My distinct summons is to Evangelize—without the impediment of earthly financial support or the constraint of formal ties and boundaries. Indeed, what greater testimony can we offer the world regarding God's faithfulness than to rely upon Him as our sole benefactor? Thus relieved of all human obligation, He is free to transport us wherever He pleases, in whatever manner His sovereign will determines.
Regarding the sacred act of Evangelizing, I receive no opposition from the community; yet, sadly, I find no corresponding personal interest in participation either. All men readily agree that the Great Commission stands, and that the advance of the Gospel is a virtuous thing—but most appear content to petition the Lord to dispatch other laborers to the harvest. As for my own soul, I cannot, in good conscience, abide in idleness while immortal souls perish without hearing the blessed tidings of Christ. 
Let us hold this truth fast: the Kingdom of Christ was never advanced by the cowardly silence of its devoted believers.
The very existence of the Church in this present day stands as a perpetual monument to the selfless giving of our Savior's Life, and the subsequent sacrifice of blood shed by her saints.

Let us be clear: Sacrifice, and not the pursuit of transient success or earthly security, constitutes the sole, immutable foundation of the New Testament Church. It is blood that seals our testimony and bears witness to our faithfulness, encouraging us to follow closely in the shadow of Christ's perfect example.

It is with heavy heart that we must observe how formalities have lamentably watered-down the vitality of the New Testament church. We are engaged in a stewardship concerning human souls, not the management of mindless objects or the ordering of temporal affairs. While creeds and confessions serve a solemn and commendable purpose in solidifying our standards of belief, they tragically also possess the power to lull the believer into an undisturbed spiritual slumber. Of what ultimate utility is a perfectly recited creed to the separated sinner who hath yet to hear the blessed name of Christ?

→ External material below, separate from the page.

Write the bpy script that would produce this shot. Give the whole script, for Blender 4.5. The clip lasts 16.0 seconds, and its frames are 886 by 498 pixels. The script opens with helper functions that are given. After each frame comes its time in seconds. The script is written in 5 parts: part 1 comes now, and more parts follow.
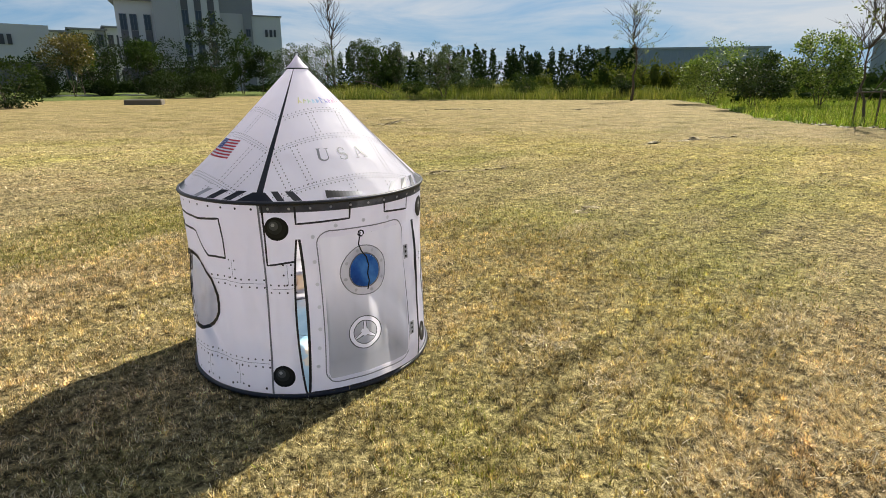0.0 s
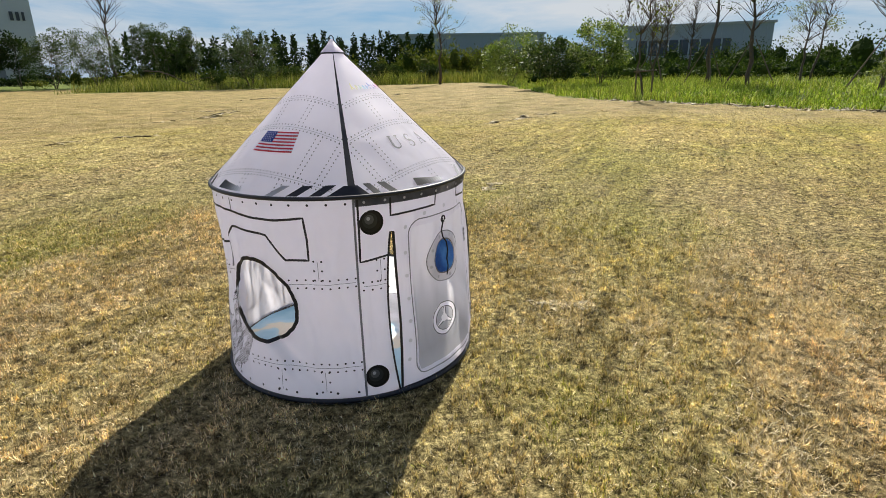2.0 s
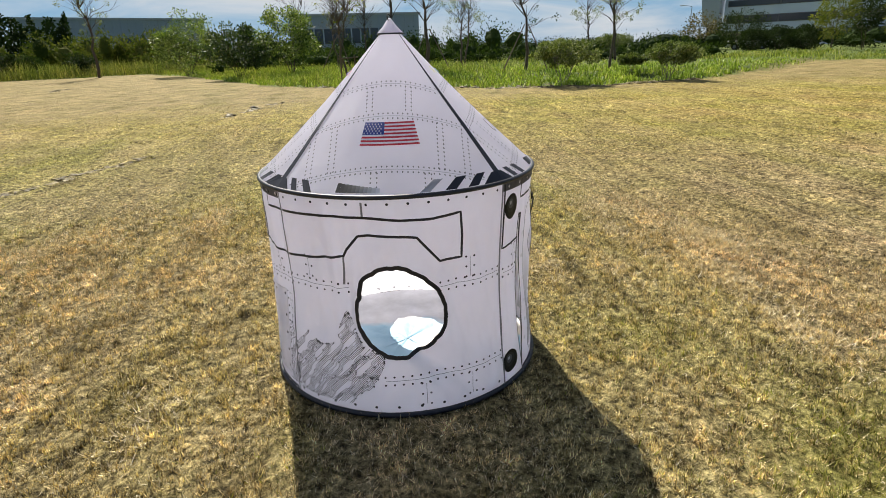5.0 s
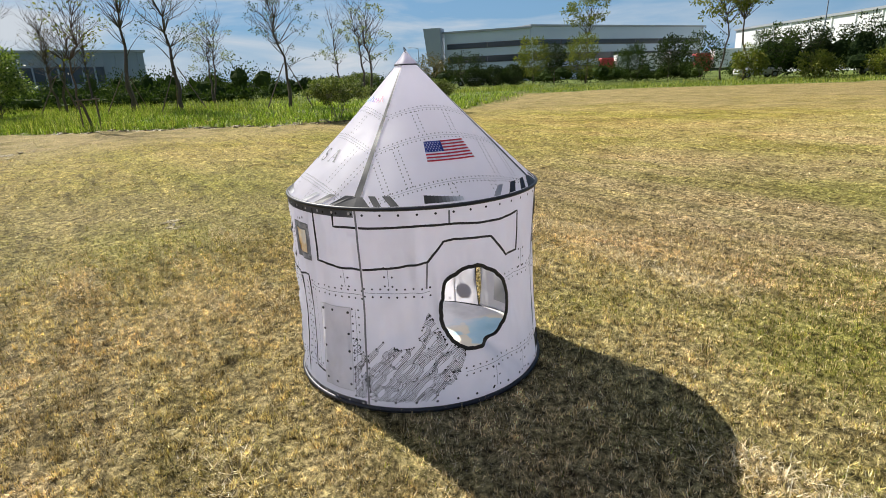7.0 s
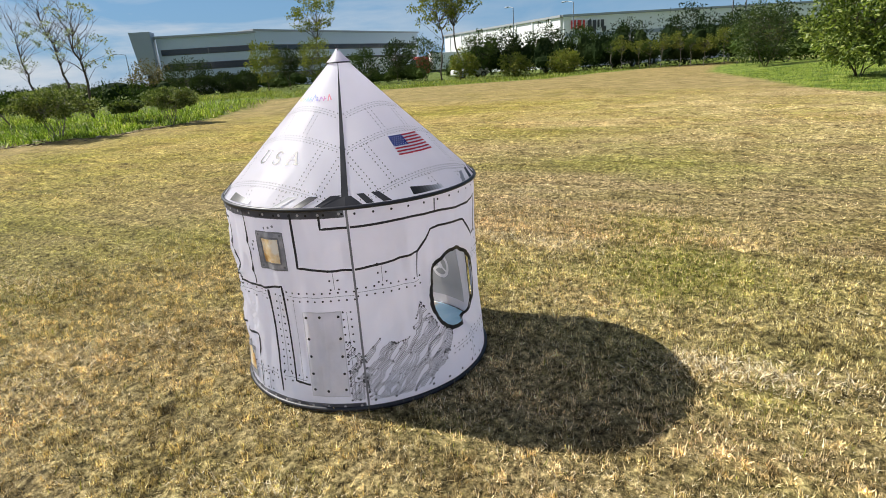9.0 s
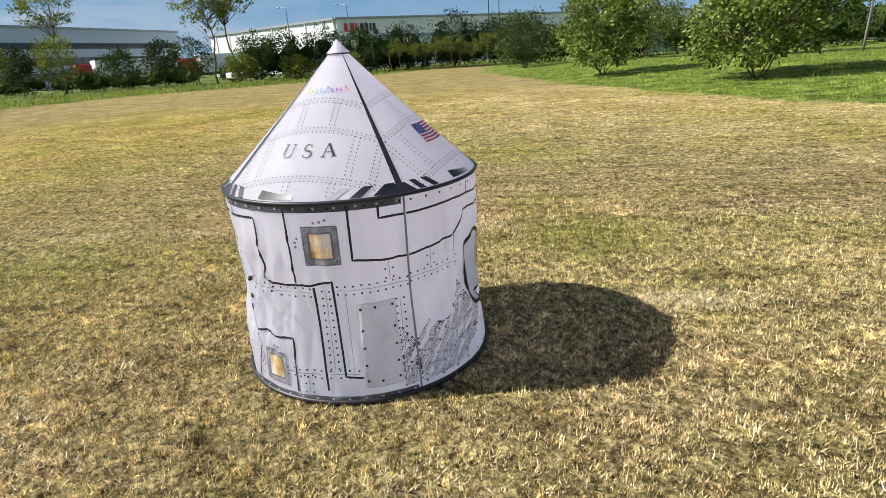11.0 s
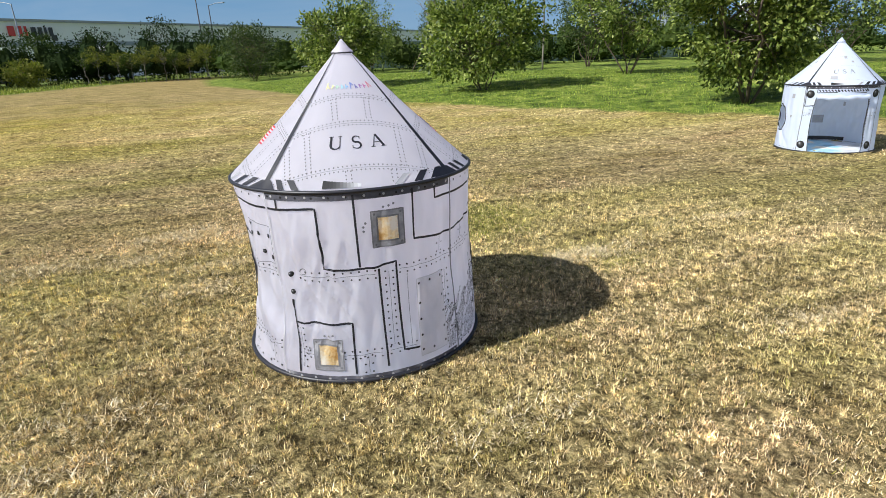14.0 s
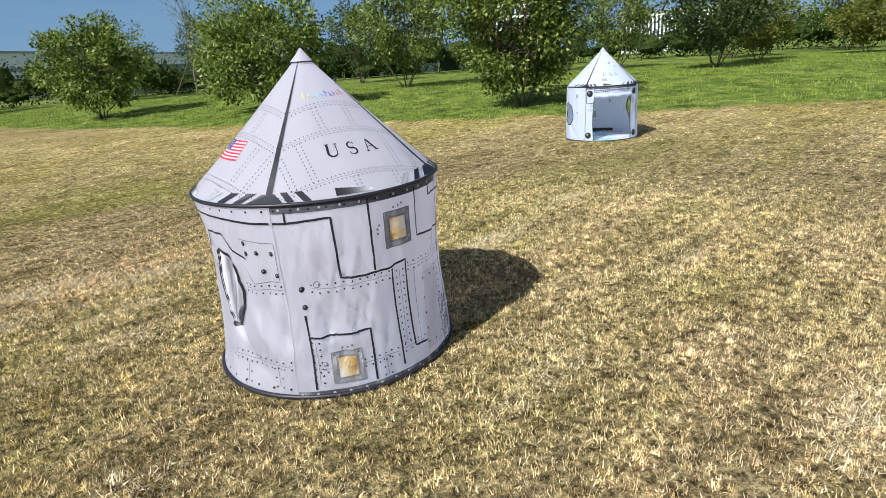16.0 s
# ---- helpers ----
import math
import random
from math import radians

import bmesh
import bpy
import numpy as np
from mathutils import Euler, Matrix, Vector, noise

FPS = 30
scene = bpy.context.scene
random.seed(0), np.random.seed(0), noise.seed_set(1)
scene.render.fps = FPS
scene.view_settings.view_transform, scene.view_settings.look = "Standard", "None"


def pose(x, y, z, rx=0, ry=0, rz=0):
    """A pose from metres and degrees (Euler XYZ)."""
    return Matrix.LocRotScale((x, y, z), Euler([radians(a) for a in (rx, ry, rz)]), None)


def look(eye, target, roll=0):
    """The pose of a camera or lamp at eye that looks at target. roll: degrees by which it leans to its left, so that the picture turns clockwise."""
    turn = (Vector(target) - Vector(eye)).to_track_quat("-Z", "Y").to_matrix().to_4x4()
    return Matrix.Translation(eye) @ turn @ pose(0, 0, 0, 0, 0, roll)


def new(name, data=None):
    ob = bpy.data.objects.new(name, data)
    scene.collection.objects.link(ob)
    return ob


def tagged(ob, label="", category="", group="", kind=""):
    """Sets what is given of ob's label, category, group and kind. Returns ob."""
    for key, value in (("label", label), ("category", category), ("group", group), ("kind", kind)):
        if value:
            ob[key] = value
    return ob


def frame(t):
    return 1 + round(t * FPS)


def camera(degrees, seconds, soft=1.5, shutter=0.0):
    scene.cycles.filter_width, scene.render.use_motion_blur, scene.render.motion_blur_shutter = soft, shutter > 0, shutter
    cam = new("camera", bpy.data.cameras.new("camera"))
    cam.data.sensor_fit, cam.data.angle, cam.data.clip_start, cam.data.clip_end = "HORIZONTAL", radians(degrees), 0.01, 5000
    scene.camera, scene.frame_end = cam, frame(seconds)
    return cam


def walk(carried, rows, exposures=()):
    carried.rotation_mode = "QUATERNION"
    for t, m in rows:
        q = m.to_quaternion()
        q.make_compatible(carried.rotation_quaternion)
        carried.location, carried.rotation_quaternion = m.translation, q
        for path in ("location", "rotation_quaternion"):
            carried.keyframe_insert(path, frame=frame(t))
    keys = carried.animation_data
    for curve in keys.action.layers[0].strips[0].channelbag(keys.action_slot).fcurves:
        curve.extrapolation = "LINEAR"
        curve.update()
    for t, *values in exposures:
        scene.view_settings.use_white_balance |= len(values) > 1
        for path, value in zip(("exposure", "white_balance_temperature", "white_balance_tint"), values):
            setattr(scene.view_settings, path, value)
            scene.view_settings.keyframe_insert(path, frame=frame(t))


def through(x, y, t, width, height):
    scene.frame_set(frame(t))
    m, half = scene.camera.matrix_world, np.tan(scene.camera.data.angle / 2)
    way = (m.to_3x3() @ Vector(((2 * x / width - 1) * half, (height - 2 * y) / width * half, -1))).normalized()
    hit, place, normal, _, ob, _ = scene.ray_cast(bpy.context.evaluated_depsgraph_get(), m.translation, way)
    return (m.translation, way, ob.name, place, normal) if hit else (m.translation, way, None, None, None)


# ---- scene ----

The Gospel truth does not advance by the measure of what we know, but by the earnest conviction and action borne of that knowledge. What men most desperately need is Christ. What we, as believers, possess is Christ. Yet, what we offer in His stead are often mere formalities, conferences, and sterile academics—thus denying from them the Living Christ, the reality of His transforming power, and the profound blessedness of sharing in His suffering. We commit this grave error whenever we are content to merely congratulate ourselves upon the correct recitation of our confessions, whilst simultaneously steering our lives clear from those very Biblical truths that inevitably place us in the path of suffering.

Our sacred duty is twofold, and requires action: We must plead with the Lord for the eternal souls of the perishing sinner. And we must likewise plead with the sinners themselves, for the sake of the Lord who purchased them with His own blood.

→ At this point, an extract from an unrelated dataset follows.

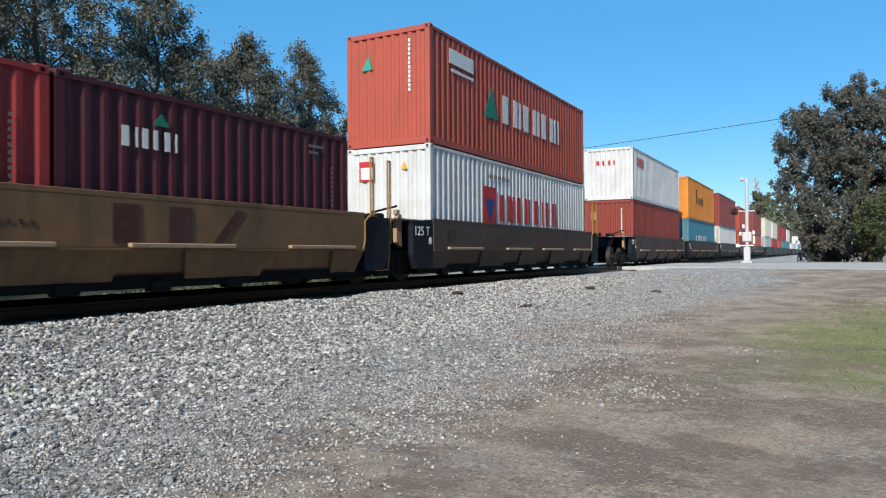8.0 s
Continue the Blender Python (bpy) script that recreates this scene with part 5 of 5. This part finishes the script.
def debris():
    rng = random.Random(3)
    for x, y in ((4.01, 14.06), (5.63, 19.1), (3.9, 19.0), (2.3, 14.2)):
        d = thing("timber_scrap", "dark scrap of old sleeper timber on the gravel", "debris", "scraps on the gravel")
        d.matrix_basis = pose(x, y, ground_z(x, y) + 0.02, rng.uniform(-5, 5), rng.uniform(-5, 5), rng.uniform(20, 100))
        part("chunk", boxes((-0.14, 0.14, -0.04, 0.04, 0.0, 0.05), (-0.06, 0.12, -0.06, 0.03, 0.02, 0.07), bevel=0.012), M["tie"], d)


def patchy(x, y, k, seed):
    """Uneven cover, 0.1 to 1.3."""
    v = np.array([noise.noise((a * k, b * k, seed)) + 0.5 * noise.noise((a * k * 2.7, b * k * 2.7, seed + 9)) for a, b in zip(x, y)])
    return np.clip(0.6 + 1.5 * v, 0.08, 1.3)


def gravel_keep(x, y, r):
    return r < np.clip(1.0 - (x - 3.3) * 0.72 - (y - 17) * 0.03, 0.015, 1)


def build_place():
    build_ground()
    build_track()
    build_road()
    scatter_stones("ballast", 52000, (1.3, 6.2), (1.5, 24), (0.026, 0.062), gravel_keep, "loose grey crushed stone beside the track", 1, "ballast")
    scatter_stones("gravel", 72000, (3.0, 9.5), (1.2, 20), (0.014, 0.036), lambda x, y, r: r < np.clip(1.1 - (x - 5.3) * 0.42, 0.012, 1) * patchy(x, y, 0.9, 3), "fine grey gravel trodden into the earth", 2, "grit", coarse=True)
    scatter_stones("gravel", 34000, (4.0, 7.4), (1.9, 7.5), (0.010, 0.03), lambda x, y, r: r < np.clip(1.1 - (x - 5.6) * 0.5, 0.0, 1) * patchy(x, y, 1.1, 5), "small broken stone at the foot of the bank", 12, "grit", coarse=True)
    scatter_stones("gravel", 60000, (2.8, 8.4), (1.6, 26), (0.02, 0.045), lambda x, y, r: r < np.clip(1.1 - (x - 4.6) * 0.42, 0.01, 0.9) * patchy(x, y, 0.55, 7), "pale broken stone spread over the foot of the bank", 16, "ballast", flat=0.6, coarse=True)
    knots = ((4.6, 11.0, 0.7), (7.77, 7.3, 0.5), (7.1, 9.8, 0.5), (6.2, 6.0, 0.6), (6.6, 7.9, 0.4), (8.6, 10.6, 0.3), (5.4, 3.1, 0.5))
    scatter_stones("gravel", 26000, (4.8, 9.4), (2.0, 12.0), (0.014, 0.036), lambda x, y, r: r < 0.9 * sum(np.exp(-((x - a) ** 2 + (y - b) ** 2 * 0.7) / (w * w)) for a, b, w in knots), "patches of pale gravel on the trodden earth", 6, "ballast", coarse=True)
    scatter_blades("straw", 75000, (5.6, 13), (1.8, 16), (0.02, 0.065), (0.02, 0.2), lambda x, y, r: r < np.clip((x - 5.4) * 0.4, 0, 1), "dry straw scattered over the brown earth", "straw", 4, "straw")
    scatter_blades("short_grass", 15000, (8.6, 14), (8, 19), (0.03, 0.08), (0.5, 1.3), lambda x, y, r: r < np.clip((x - 8.6) * 0.4, 0, 1), "thin short grass", "grass", 5, "blade")
    # big tree beside the road: two spires, a broad left flank and a low skirt; a shrub before it
    oak = [(-1.4, 0.3, 11.8, 1.4), (-0.4, -0.2, 12.7, 0.9), (-4.0, 0.4, 10.5, 1.45), (-2.6, -1.0, 9.4, 1.9), (-5.2, 0.2, 8.4, 1.15), (-4.9, 0.8, 6.4, 1.3),
           (-5.4, 0.0, 4.9, 0.75), (-3.6, -1.2, 4.0, 1.7), (-3.2, 0.6, 1.9, 1.5), (-1.8, -1.6, 7.0, 2.3), (0.9, -1.0, 10.3, 2.1), (2.4, 0.8, 10.8, 1.8),
           (2.6, -1.2, 7.4, 2.4), (-0.8, -1.8, 3.0, 2.3), (2.2, -1.4, 3.2, 2.4), (4.6, 0.0, 6.0, 2.2), (4.5, 0.6, 9.2, 1.8), (0.0, 2.4, 6.0, 2.8), (-2.0, 2.0, 9.0, 2.2), (0.5, 1.6, 2.2, 2.4)]
    tree("oak_tree", 12.1, 61.0, 14.0, 5.9, 11, "leaf_oak", "tall dense oak with dull green and brown leaves", 170000, 0.15, lobes=[(a, b, c * 1.03, r * 1.12) for a, b, c, r in oak], trunk_r=0.42, spray=0.38, sprays=16.0)
    tree("oak_tree", 18.2, 64.0, 14.4, 5.6, 12, "leaf_oak", "tall oak with dull leaves behind the road", 45000, 0.2, 0.08, 24, 0.4, spray=0.42)
    tree("shrub", 12.6, 54.5, 4.4, 2.2, 13, "leaf_shrub", "fresh green bushy small tree beside the road", 14000, 0.13, 0.18, 14, 0.12, spray=0.24, sprays=22.0)
    tree("shrub", 9.9, 66.5, 3.6, 2.4, 14, "leaf_oak", "dark bush in the shade under the oak", 9000, 0.16, 0.15, 12, 0.12, spray=0.3, sprays=16.0)
    tree("shrub", 9.6, 76.0, 4.4, 2.8, 15, "leaf_oak", "dark bush beside the road under the trees", 9000, 0.2, 0.15, 12, 0.12, spray=0.34, sprays=14.0)
    # trees beyond the track
    for i, (x, y, h, sp) in enumerate(((-16, 9.5, 15.5, 5.0), (-16, 16.0, 15.4, 4.8), (-16.5, 21.5, 14.6, 4.3), (-15.5, 26.2, 12.2, 3.6), (-16, 31.4, 12.6, 3.3), (-17.5, 2.0, 15, 4.5), (-21, 17.5, 14.5, 4.5), (-21, 27, 12.5, 4))):
        tree("broadleaf_tree", x, y, h, sp, 20 + i, "leaf_back", "loose autumn tree with thin leaves beyond the track", 66000, 0.105, 0.10, 32, 0.2, spray=0.33, gap=-0.08, sprays=14.0)
    for i, (x, y, h, sp) in enumerate(((-16.5, 37.5, 11.4, 4.0), (-16.8, 43.5, 10.2, 3.8), (-17.5, 50, 9.4, 4.0), (-21, 55, 10.5, 4.2), (-21, 62, 11.2, 4.4), (-22, 70, 13.2, 4.6), (-20, 79, 13.0, 4.8), (-19, 89, 11.5, 4.6), (-22, 34, 10.5, 4.4), (-23, 45, 9.8, 4.6))):
        tree("broadleaf_tree", x, y, h, sp, 40 + i, "leaf_back", "small autumn tree beyond the track", 28000, 0.17, 0.06, 26, 0.2, spray=0.42)
    for i in range(30):
        k = i / 29
        x, y = -30 + 20 * k + random.uniform(-3, 3), 105 + 230 * k + random.uniform(-8, 8)
        tree("distant_tree", x, y, random.uniform(9.5, 13) + 3 * k, random.uniform(4, 6), 60 + i, "leaf_far", "distant tree in the wood behind the track", 3600, 0.5, 0.08, 14, 0.25, spray=0.6, sprays=3.0)
    for i in range(18):
        x, y = -9.5 + random.uniform(-2, 1.5), 230 + i * 30 + random.uniform(-4, 4)
        tree("distant_tree", x, y, 20.5 + i * 1.0 + random.uniform(-1.5, 1.5), random.uniform(5.0, 6.5), 110 + i, "leaf_far", "distant tall tree in the wood beside the track", 3600, 0.7, 0.05, 16, 0.25, spray=0.7, sprays=3.0)
    undergrowth("undergrowth", -23.5, -18.5, -12, 95, 3.4, 60000, 0.26, "leaf_back", "dark tangled bushes under the trees", 7)
    undergrowth("undergrowth", 16.0, 48.0, 84, 96, 4.0, 20000, 0.4, "leaf_oak", "dark bushes that close the view beyond the road", 9)
    undergrowth("undergrowth", -6.8, -4.2, 0, 60, 0.30, 18000, 0.08, "leaf_shrub", "weeds along the foot of the trees", 8)
    # unseen row of trees, added to keep skylight off the train's near side
    for i in range(15):
        tree("broadleaf_tree", 19.5 + random.uniform(-1, 1.5), -42 + i * 6.6, random.uniform(14, 17), random.uniform(4.4, 5.2), 140 + i, "leaf_oak", "unseen dense tree added to block skylight from the open side", 4200, 0.62, 0.06, 18, 0.3, spray=0.7, sprays=3.0)
    crossing_signal(5.15, 48.0)
    wire_and_poles()
    far_side()
    traffic_cone(13.0, 53.0)
    debris()


# metres the train has gone, by the second
GONE = ((0.0, 0.0), (0.5, 11.47), (1.0, 22.8), (1.5, 34.26), (3.0, 67.95), (3.5, 79.62), (4.0, 91.5), (4.5, 103.2), (6.0, 137.64), (6.5, 149.11), (7.0, 160.58), (7.5, 172.05), (8.0, 183.52))


def motions():
    for ob, s, turn, z in TRAIN:
        walk(ob, [(t, pose(0, s - d, z, 0, 0, turn)) for t, d in GONE])


build_place()
build_train()
motions()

It was upon a early evening in 2017 that I vividly recall appealing to a brother, with whom I shared a long and trusted intercessory companionship, to come and visit me. My earnest object was to share with him a pressing spiritual concern: the grievous and increasing burden laid upon my soul to publicly proclaim the Gospel. Having no clear apprehension of the difficulty ahead, I dearly hoped he might consent to join my new endeavor. I invited him to accompany me, but his reply troubled me, and his words to me were: "That's fine. Why not? If I really wanted to I could do that. But, would I not be throwing pearls before swine?" The rest of his long excuse I forgot swiftly. In the end, I could but ask him to join me in humble prayer. The conviction of taking the Gospel into the public square rested upon me with such an unbearable weight that my soul was in grievous agony. To think that, of all the sons of men, the Almighty would appoint one who harbored such a deep aversion and fear of public attention. I confess I loathed the very notion, yet it was already too late; God hath already arrested and commandeered my will.
I remember the words of my prayer: "If you are indeed sending me, then be with me. If this is not from you, take this away from me. But if this is from you, give me no rest until I go; else I will pull you down from where you are until you show me it was you who sent me." 
I see now that saying such a thing was irreverently stupid of me. But that prayer was answered, and my conditions met. It seems God does understand the sincerity of a fool's prayer, and is only pleased to answer such who is willing to obey. 


I can truly avow that a former self perished upon that significant night. From that very moment, every circumstance that divine providence has permitted to befall me has served but one glorious purpose: to steadfastly draw my soul away from the vain pursuit of man's approval. My heart is now set, fixed like a flint, and wholly immersed in the absolute conviction of this heavenly call.